Blockchain and Deep Learning-Based Fault Detection Framework for Electric Vehicles

Abstract

The gradual transition from a traditional transportation system to an intelligent transportation system (ITS) has paved the way to preserve green environments in metro cities. Moreover, electric vehicles (EVs) seem to be beneficial choices for traveling purposes due to their low charging costs, low energy consumption, and reduced greenhouse gas emission. However, a single failure in an EV’s intrinsic components can worsen travel experiences due to poor charging infrastructure. As a result, we propose a deep learning and blockchain-based EV fault detection framework to identify various types of faults, such as air tire pressure, temperature, and battery faults in vehicles. Furthermore, we employed a 5G wireless network with an interplanetary file system (IPFS) protocol to execute the fault detection data transactions with high scalability and reliability for EVs. Initially, we utilized a convolutional neural network (CNN) and a long-short term memory (LSTM) model to deal with air tire pressure fault, anomaly detection for temperature fault, and battery fault detection for EVs to predict the presence of faulty data, which ensure safer journeys for users.
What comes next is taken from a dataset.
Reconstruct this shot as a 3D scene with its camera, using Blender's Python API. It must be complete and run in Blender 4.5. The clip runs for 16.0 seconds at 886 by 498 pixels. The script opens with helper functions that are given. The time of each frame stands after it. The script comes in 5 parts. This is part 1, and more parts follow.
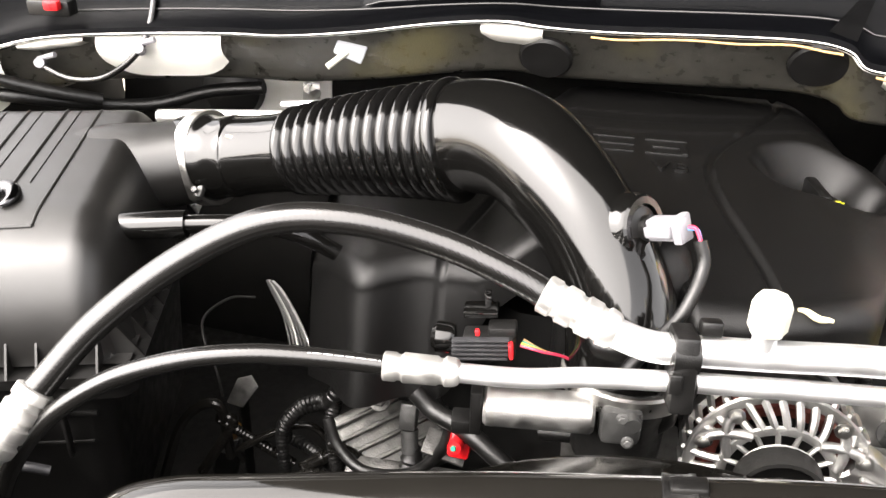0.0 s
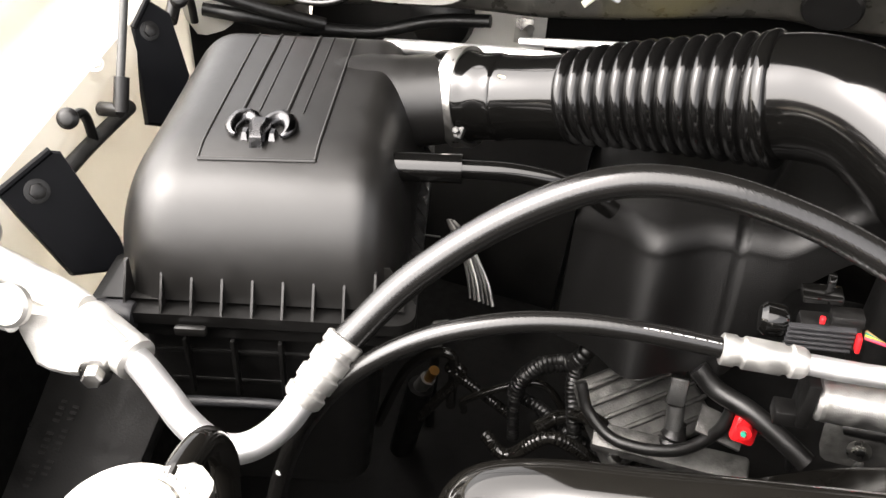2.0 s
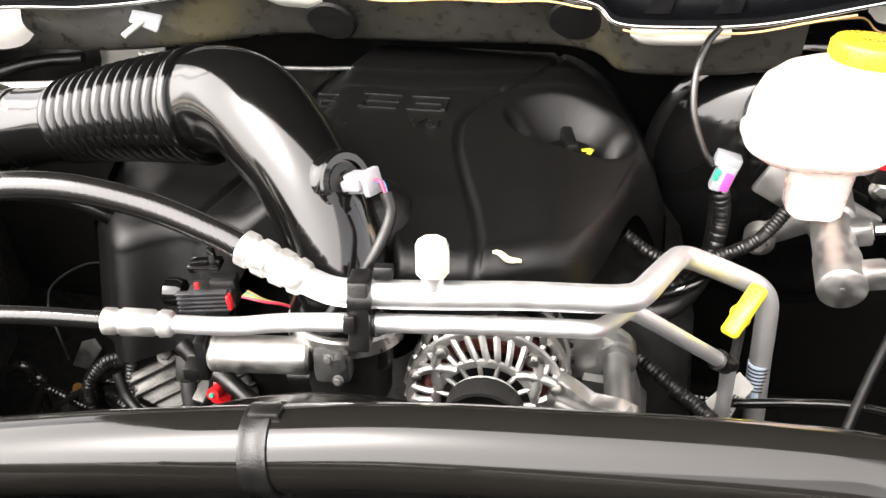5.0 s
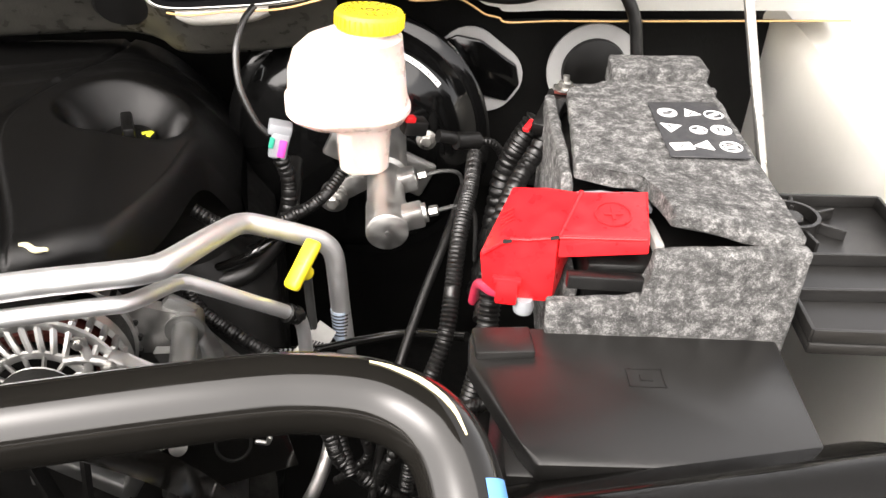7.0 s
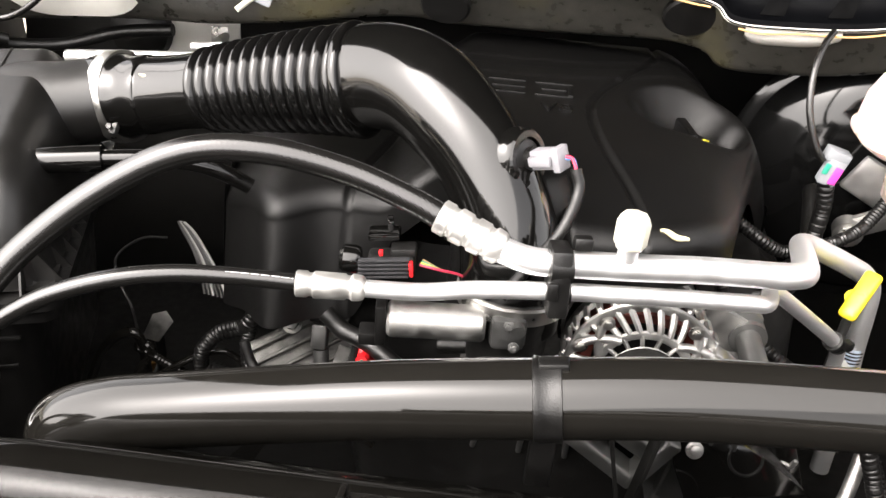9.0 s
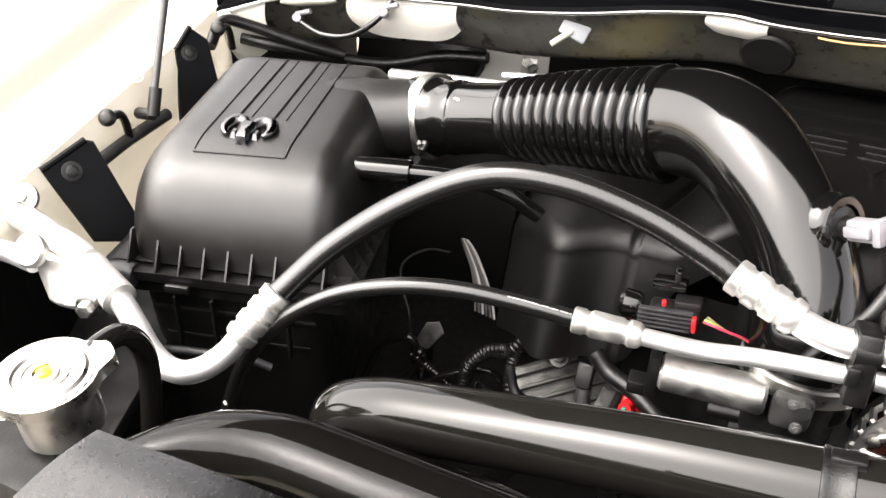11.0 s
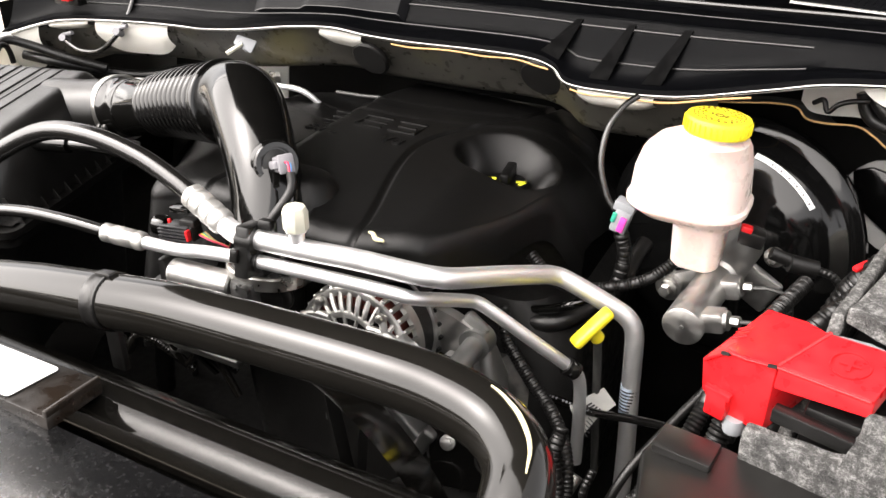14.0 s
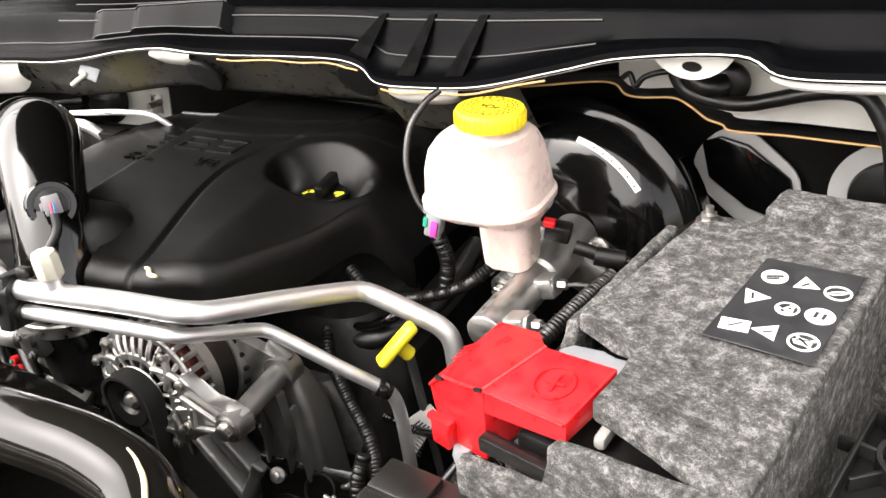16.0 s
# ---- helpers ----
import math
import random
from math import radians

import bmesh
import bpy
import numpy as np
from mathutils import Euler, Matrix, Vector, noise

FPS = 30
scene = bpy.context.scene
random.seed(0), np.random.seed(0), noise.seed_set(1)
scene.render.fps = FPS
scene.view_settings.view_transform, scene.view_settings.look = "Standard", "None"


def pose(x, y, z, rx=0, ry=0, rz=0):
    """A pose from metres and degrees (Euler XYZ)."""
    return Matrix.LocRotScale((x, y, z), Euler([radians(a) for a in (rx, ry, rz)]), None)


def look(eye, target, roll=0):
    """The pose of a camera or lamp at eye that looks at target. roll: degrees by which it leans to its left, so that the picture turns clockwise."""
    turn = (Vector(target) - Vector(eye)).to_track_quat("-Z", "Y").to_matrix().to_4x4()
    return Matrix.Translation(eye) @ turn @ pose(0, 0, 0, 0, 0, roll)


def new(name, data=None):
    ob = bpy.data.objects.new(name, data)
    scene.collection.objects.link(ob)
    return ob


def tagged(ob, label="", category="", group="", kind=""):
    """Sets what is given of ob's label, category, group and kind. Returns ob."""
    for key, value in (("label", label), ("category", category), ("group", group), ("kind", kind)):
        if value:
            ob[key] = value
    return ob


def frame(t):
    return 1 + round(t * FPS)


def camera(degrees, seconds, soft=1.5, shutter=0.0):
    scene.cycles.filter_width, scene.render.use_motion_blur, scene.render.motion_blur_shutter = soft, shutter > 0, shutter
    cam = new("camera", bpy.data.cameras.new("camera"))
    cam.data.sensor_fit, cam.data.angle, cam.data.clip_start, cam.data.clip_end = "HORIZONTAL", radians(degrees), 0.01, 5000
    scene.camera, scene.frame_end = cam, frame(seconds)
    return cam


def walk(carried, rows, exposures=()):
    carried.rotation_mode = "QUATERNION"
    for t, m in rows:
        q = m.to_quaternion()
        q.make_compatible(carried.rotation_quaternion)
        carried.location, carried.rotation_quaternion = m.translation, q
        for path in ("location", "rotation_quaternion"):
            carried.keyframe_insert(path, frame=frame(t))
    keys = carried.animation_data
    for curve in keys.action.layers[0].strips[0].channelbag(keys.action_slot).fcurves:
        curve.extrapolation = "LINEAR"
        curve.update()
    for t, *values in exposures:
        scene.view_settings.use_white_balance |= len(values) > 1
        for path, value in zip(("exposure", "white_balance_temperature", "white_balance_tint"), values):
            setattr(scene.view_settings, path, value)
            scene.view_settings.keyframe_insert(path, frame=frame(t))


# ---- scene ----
cam = camera(55.0, 16.0)
PATH = [
    (0, (0.015, -0.007, 1.611), (-0.645, 1.599, 0.618), 0.9),
    (0.5, (-0.082, -0.028, 1.607), (-0.834, 1.522, 0.591), 1.4),
    (1, (-0.153, -0.03, 1.604), (-0.927, 1.492, 0.563), 2.4),
    (1.5, (-0.194, -0.024, 1.601), (-0.974, 1.464, 0.515), 2.4),
    (2, (-0.193, -0.04, 1.597), (-0.973, 1.414, 0.466), 2.3),
    (2.5, (-0.143, -0.059, 1.606), (-0.95, 1.371, 0.464), 1.9),
    (3, (-0.071, -0.057, 1.621), (-0.914, 1.361, 0.491), 0.9),
    (3.5, (0.007, -0.037, 1.629), (-0.832, 1.399, 0.519), -0.3),
    (4, (0.075, -0.012, 1.631), (-0.712, 1.459, 0.528), -0.8),
    (4.5, (0.149, 0.007, 1.637), (-0.555, 1.522, 0.537), -1.0),
    (5, (0.243, 0.031, 1.637), (-0.335, 1.612, 0.558), -0.4),
    (5.2, (0.282, 0.043, 1.64), (-0.236, 1.639, 0.551), -0.4),
    (6.3, (0.41, 0.05, 1.655), (0.36, 1.69, 0.55), 1.6),
    (6.9, (0.44, 0.02, 1.66), (0.47, 1.68, 0.553), 2.7),
    (7.3, (0.407, -0.006, 1.656), (0.381, 1.664, 0.556), 3.2),
    (7.5, (0.364, -0.012, 1.638), (0.291, 1.668, 0.555), 3.6),
    (8, (0.229, -0.042, 1.636), (0.055, 1.626, 0.547), 4.3),
    (8.5, (0.136, -0.072, 1.631), (-0.152, 1.586, 0.55), 4.4),
    (9, (0.049, -0.079, 1.632), (-0.391, 1.544, 0.551), 4.2),
    (9.5, (-0.013, -0.086, 1.626), (-0.605, 1.498, 0.557), 3.5),
    (10.3, (-0.04, -0.095, 1.63), (-0.86, 1.41, 0.575), 2.6),
    (11.1, (0.05, -0.08, 1.635), (-0.985, 1.28, 0.59), 1.6),
    (11.8, (0.185, -0.061, 1.642), (-0.969, 1.212, 0.619), 0.9),
    (12, (0.229, -0.062, 1.642), (-0.944, 1.211, 0.641), 0.9),
    (12.5, (0.341, -0.081, 1.659), (-0.846, 1.202, 0.688), 1.0),
    (13, (0.499, -0.114, 1.683), (-0.69, 1.184, 0.734), 1.5),
    (13.5, (0.599, -0.105, 1.69), (-0.557, 1.23, 0.751), 1.2),
    (14, (0.691, 0.007, 1.686), (-0.405, 1.38, 0.73), 0.7),
    (14.5, (0.787, 0.107, 1.7), (-0.278, 1.487, 0.72), 0.9),
    (15, (0.836, 0.161, 1.682), (-0.265, 1.512, 0.701), -0.6),
    (15.5, (0.874, 0.224, 1.679), (-0.245, 1.559, 0.696), -4.1),
    (16, (0.875, 0.246, 1.671), (-0.289, 1.548, 0.696), -6.6),
]
walk(cam, [(t, look(eye, target, roll)) for t, eye, target, roll in PATH], exposures=(
    (0.0, 2.84, 6850.0, 13.0), (2.0, 2.45, 6850.0, 13.0), (4.0, 2.66, 6850.0, 13.0), (5.2, 2.66, 6850.0, 13.0), (7.5, 2.22, 6850.0, 13.0), (8.5, 2.26, 6850.0, 13.0),
    (9.5, 2.52, 6850.0, 13.0), (12.0, 2.15, 6850.0, 13.0), (13.0, 2.03, 6850.0, 13.0), (14.0, 2.05, 6850.0, 13.0), (15.0, 2.12, 6850.0, 13.0), (16.0, 2.12, 6850.0, 13.0)))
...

Furthermore, the incorporated IPFS and blockchain network ensure highly secure, cost-efficient, and reliable EV fault detection. Finally, the performance evaluation for EV fault detection has been simulated, considering several performance metrics, such as accuracy, loss, and the state-of-health (SoH) prediction curve for various types of identified faults. The simulation results of EV fault detection have been estimated at an accuracy of 70% for air tire pressure fault, anomaly detection of the temperature fault, and battery fault detection, with R2 scores of 0.874 and 0.9375.